マクロな要因が影響を及ぼす金(ゴールド)と金融の世界を毎日ウォッチする男が日常から市場動向まで思うところを書き綴ります。

注目イベントの多い今週

2018年09月11日 23時22分23秒 | 金融市場の話題
先週末に発表された米雇用統計。このところ雇用者数の伸びや失業率よりも時間当たり平均賃金の伸びが注目点となっている。失業率の低下が、そのままインフレ率の上昇につながるという伝統的な関係(フィリップス曲線、失業率とインフレ率の逆相関性)は、過去10年近くにわたり崩れており、ネックになっているのが賃金上昇の鈍さだった。

8月は前年比で2.9%の上昇と、2009年6月以来の高い伸びとなったことで、加速のイメージが強まることになった。今月0.25%の利上げは間違いないし、上げない方がサプライズとなる状況だ。8月24日のワイオミング州ジャクソンホールの会合にてパウエルFRB議長は、「物価が過熱する明確な兆候はない」と発言し注目されていた。今回の2.9%の上昇という単月のデータにて議長の見方が変わるとは思えないが、8月末に発表された7月の個人消費支出(PCE)物価指数が、前年同月比2.3%上昇と、6年4ヵ月ぶりの高い伸びとなったこともあり、今週予定されているFRB関係者による複数の講演は、結果を受けてどんな内容になるか、興味深い。

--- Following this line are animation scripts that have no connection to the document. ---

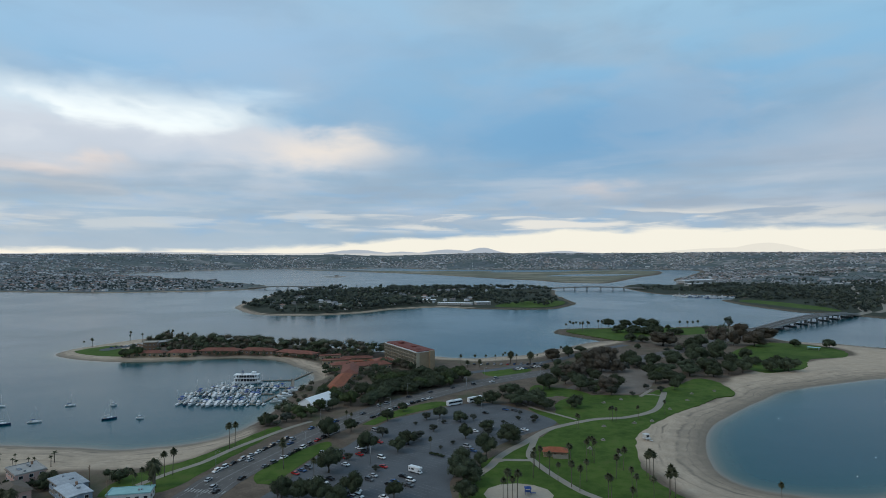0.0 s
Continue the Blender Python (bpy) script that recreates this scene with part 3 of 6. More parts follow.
sheet("park_lot", [(94, 503), (109, 544), (135, 570), (152, 556), (150, 516), (134, 478), (123, 460), (103, 459), (94, 470)], worn("gravel_lot", (0.17, 0.145, 0.125), 0.75, 1.2, 0.1, 1.2, 0.95, 0.15, coords="World"), 0.05, "bare brown gravel lot among the park trees", "lot", jitter=1.0)
ribbon("park_road", [(26, 424), (39, 433), (49, 443), (60, 452), (73, 470), (85, 495), (97, 522), (112, 546), (140, 575), (180, 610)], 6.5, worn("brown_asphalt", (0.135, 0.118, 0.108), 0.75, 1.2, 0.1, 1.5, 0.9, 0.2, coords="World"), 0.07, "narrow brownish park road", "road")
ribbon("footpath", [(120, 450), (128, 463), (135, 474)], 2.6, MAT_CONCRETE, 0.10, "short pale concrete path", "path")
ribbon("footpath", [(124, 458), (131, 456), (138, 453)], 2.2, MAT_CONCRETE, 0.11, "short pale concrete path", "path")
ribbon("footpath", [(34, 424), (42, 411), (52, 400), (64, 386)], 2.4, MAT_CONCRETE, 0.11, "pale concrete path beside the car park", "path")
ribbon("footpath", [(10, 306), (16, 310), (23, 310), (30, 310)], 3.0, MAT_CONCRETE, 0.12, "pale concrete path across the lawn", "path")
sheet("play_area", [(20 + 15 * math.cos(a / 12 * math.tau), 266 + 13 * math.sin(a / 12 * math.tau)) for a in range(12)], MAT_PLAYSAND, 0.09, "round sandy play area with a concrete rim", "play area")

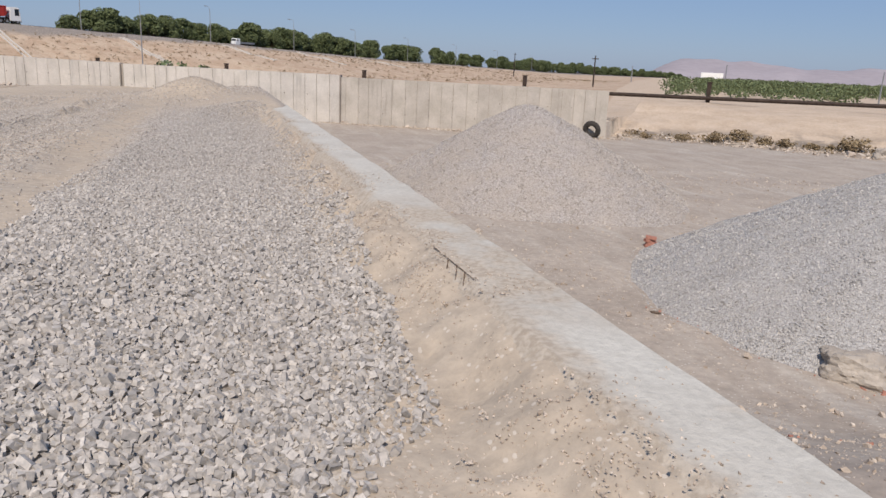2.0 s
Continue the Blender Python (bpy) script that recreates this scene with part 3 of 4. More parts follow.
def pad_stones():
    rng = np.random.default_rng(5)
    # thick band beside the retaining wall
    n = 125000
    s = rng.uniform(1.2, 19, n) ** 1.0
    s = 1.2 + (s - 1.2) ** 1.25 / 17.8 ** 0.25
    u = rng.uniform(-3.6, -0.2, n)
    x, y = DX * s + NX * (u + 2.2), DY * s + NY * (u + 2.2)
    left = -3.05 + 0.22 * vnoise(x, y, 0.9, 31) + 0.95 * sstep(7, 15, s)
    right = -1.05 + 0.12 * vnoise(x, y, 0.5, 32) + 0.56 * sstep(1.7, 3.2, s) + 0.26 * sstep(3.5, 9, s)
    keep = (u > left) & (u < right) & (s > 1.25)
    thin = rng.uniform(0, 1, n) < (0.35 + 0.65 * (vnoise(x, y, 1.7, 33) > -0.45)) * np.where(s > 9, 0.8, 1.0)
    keep &= thin
    x, y, s = x[keep], y[keep], s[keep]
    size = rng.uniform(0.018, 0.035, len(x)) * (1 - 0.35 * sstep(5, 9.5, s)) * np.where(rng.uniform(0, 1, len(x)) < 0.06, 1.4, 1.0)
    z = height(x, y) + size * rng.uniform(-0.25, 0.65, len(x)) * np.where(s > 5, 0.6, 1.0)
    near = s < 10.0
    p = np.stack([x, y, z], 1)
    stone_cloud("gravel_bed", p[near], size[near], M_STONE, "thick bed of grey crushed stone laid on the pad", 6)
    stone_cloud("gravel_bed", p[~near], size[~near], M_STONE, "thick bed of grey crushed stone laid on the pad", 18, True)
    # the same bed further off, finer
    n = 60000
    s, u = rng.uniform(7.5, 20, n), rng.uniform(-2.7, -0.3, n)
    x, y = DX * s + NX * (u + 2.2), DY * s + NY * (u + 2.2)
    keep = (u > -2.7 + 0.2 * vnoise(x, y, 0.9, 31) + 0.7 * sstep(9, 16, s)) & (u < -0.25 + 0.1 * vnoise(x, y, 0.6, 32)) & (rng.uniform(0, 1, n) < sstep(20.5, 12, s) * 0.8 + 0.2)
    x, y = x[keep], y[keep]
    size = rng.uniform(0.015, 0.03, len(x))
    stone_cloud("gravel_bed", np.stack([x, y, height(x, y) + size * rng.uniform(0, 0.4, len(x))], 1), size, M_STONE, "bed of grey crushed stone laid on the pad", 17, True)
    # thinner spreads, windrows and strays further across the pad
    n = 420000
    s = rng.uniform(5.5, 24, n)
    u = rng.uniform(-11, -0.2, n)
    x, y = DX * s + NX * (u + 2.2), DY * s + NY * (u + 2.2)
    w1 = -5.85 + 1.35 * sstep(9, 18, s)
    w2 = -8.35 + 0.85 * sstep(9, 18, s)
    w3 = -6.5 + 1.0 * sstep(9, 18, s)
    dens = 0.065 + 0.9 * np.exp(-((u - w1 + 0.1) / 0.28) ** 2) + 0.35 * np.exp(-((u - w1 - 0.5) / 0.5) ** 2) + 0.8 * np.exp(-((u - w2) / 0.3) ** 2) + 0.7 * sstep(-0.2, 0.2, u - w2) * sstep(0.15, -0.1, u - w3) + 0.3 * np.exp(-((u + 2.75) / 0.3) ** 2) + 0.25 * np.exp(-((u + 4.0) / 0.3) ** 2)
    dens *= np.where(np.abs(u + 3.1) < 0.35, 0.25, 1.0) * (0.45 + 0.55 * (vnoise(x, y, 1.3, 34) > -0.2))
    dens *= sstep(24, 14, s) * 0.9 + 0.1
    keep = rng.uniform(0, 1, n) < dens
    x, y = x[keep], y[keep]
    size = rng.uniform(0.012, 0.031, len(x)) * np.where(rng.uniform(0, 1, len(x)) < 0.04, 1.6, 1.0)
    z = height(x, y) + size * rng.uniform(0.0, 0.4, len(x))
    stone_cloud("scattered_gravel", np.stack([x, y, z], 1), size, M_STONE_DUSTY, "dusty crushed stone scattered and windrowed over the pad", 7, True)


def pile_stones(surf, n, mat, label, seed, lo, hi):
    rng = np.random.default_rng(seed)
    a, t = rng.uniform(math.pi * 0.85, math.pi * 2.3, n), np.sqrt(rng.uniform(0, 1.08, n))
    pts = np.array([surf(float(p), float(q)) for p, q in zip(a, t)])
    size = rng.uniform(lo, hi, n)
    pts[:, 2] += size * rng.uniform(-0.1, 0.3, n) + np.where(t > 1, 0.04, 0)
    stone_cloud("heap_stones", pts, size, mat, label, seed, True)


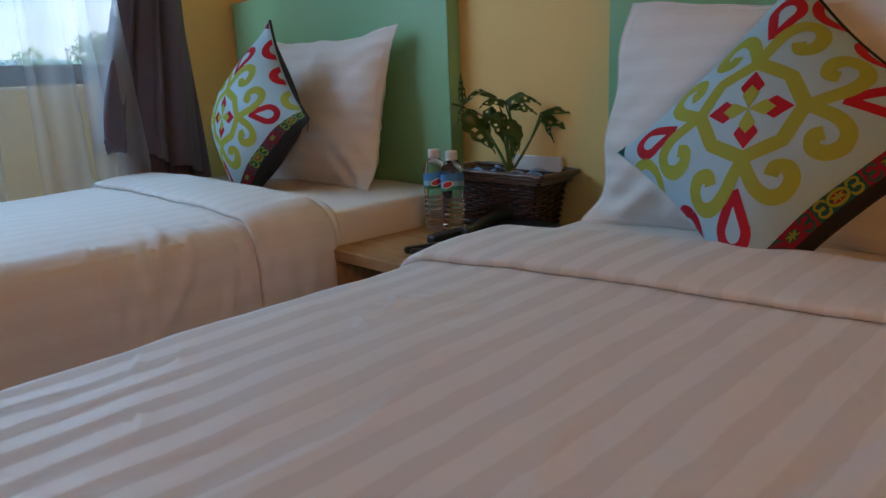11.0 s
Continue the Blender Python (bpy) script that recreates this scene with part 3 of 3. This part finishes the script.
def make_pillow(m, width, height, thick, label, seed, pinch=(0.09, 0.09), ear_in=0.06):
    """m: pose of the pillow's middle; its first axis runs across, its second up, its third out of the front."""
    pil = thing("pillow", label, "pillow", group="pillows")
    pil.matrix_world = m

    def cover(u, v, sgn):
        """Soft slumped case: fuller below, edges drawn in between the corners, gathers along the hems."""
        body = np.clip(1 - np.abs(u) ** 2.6, 0, 1) ** 0.72 * np.clip(1 - np.abs(v) ** 2.6, 0, 1) ** 0.72
        t = thick * body * (1 - 0.20 * v)
        draw = np.where(u < 0, pinch[0], pinch[1])
        x = u * (1 - draw * (1 - v ** 2) * u ** 2 - 0.012 * v - ear_in * u ** 4 * np.exp(-((v + 1) / 0.16) ** 2)) + 0.010 * np.sin(7 * v + seed) * np.abs(u) ** 6 * np.sign(u)
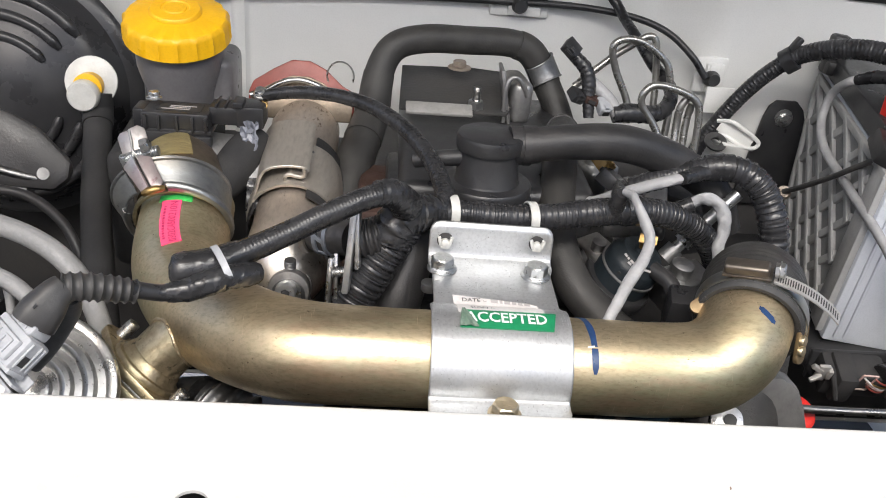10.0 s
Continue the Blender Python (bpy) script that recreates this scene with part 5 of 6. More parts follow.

ちなみに、賃金上昇の加速を受け、債券市場では売りが出て、10年債利回りは2.9%台に上昇。このまま3%に向けて上昇するのか否かが、注目される。雇用統計での賃金上昇の結果、12日発表の(表紙の色から)ベージュブック(地区連銀経済報告書)での各地区の賃金データへの関心が高まりそうだ。ベージュブックは26日に声明文が発表されるFOMCでの議論の基礎データとなる。

今週は13日にイングランド銀行(BOE)が金融政策委員会を、欧州中銀(ECB)が理事会を開く予定で、両行とも政策金利の据え置きが予想されている。それよりも同じ日に開かれるトルコ中央銀行の政策決定会合が、5%程度の利上げを決めるか否かが市場の関心事となっている。8月のインフレ率が17%台まで上がり、通貨防衛上も利上げが求められるが、同国のエルドアン大統領が景気重視の観点から以前から利上げに反対を唱えており、トルコ中銀は独立性という信認を問われる状況に置かれている。利上げ見送りとなった場合、トルコリラが再び急落に見舞われるとの見方が多い。仮に、そうなるとユーロが連れ安となり金の売り圧力が高まる可能性がある。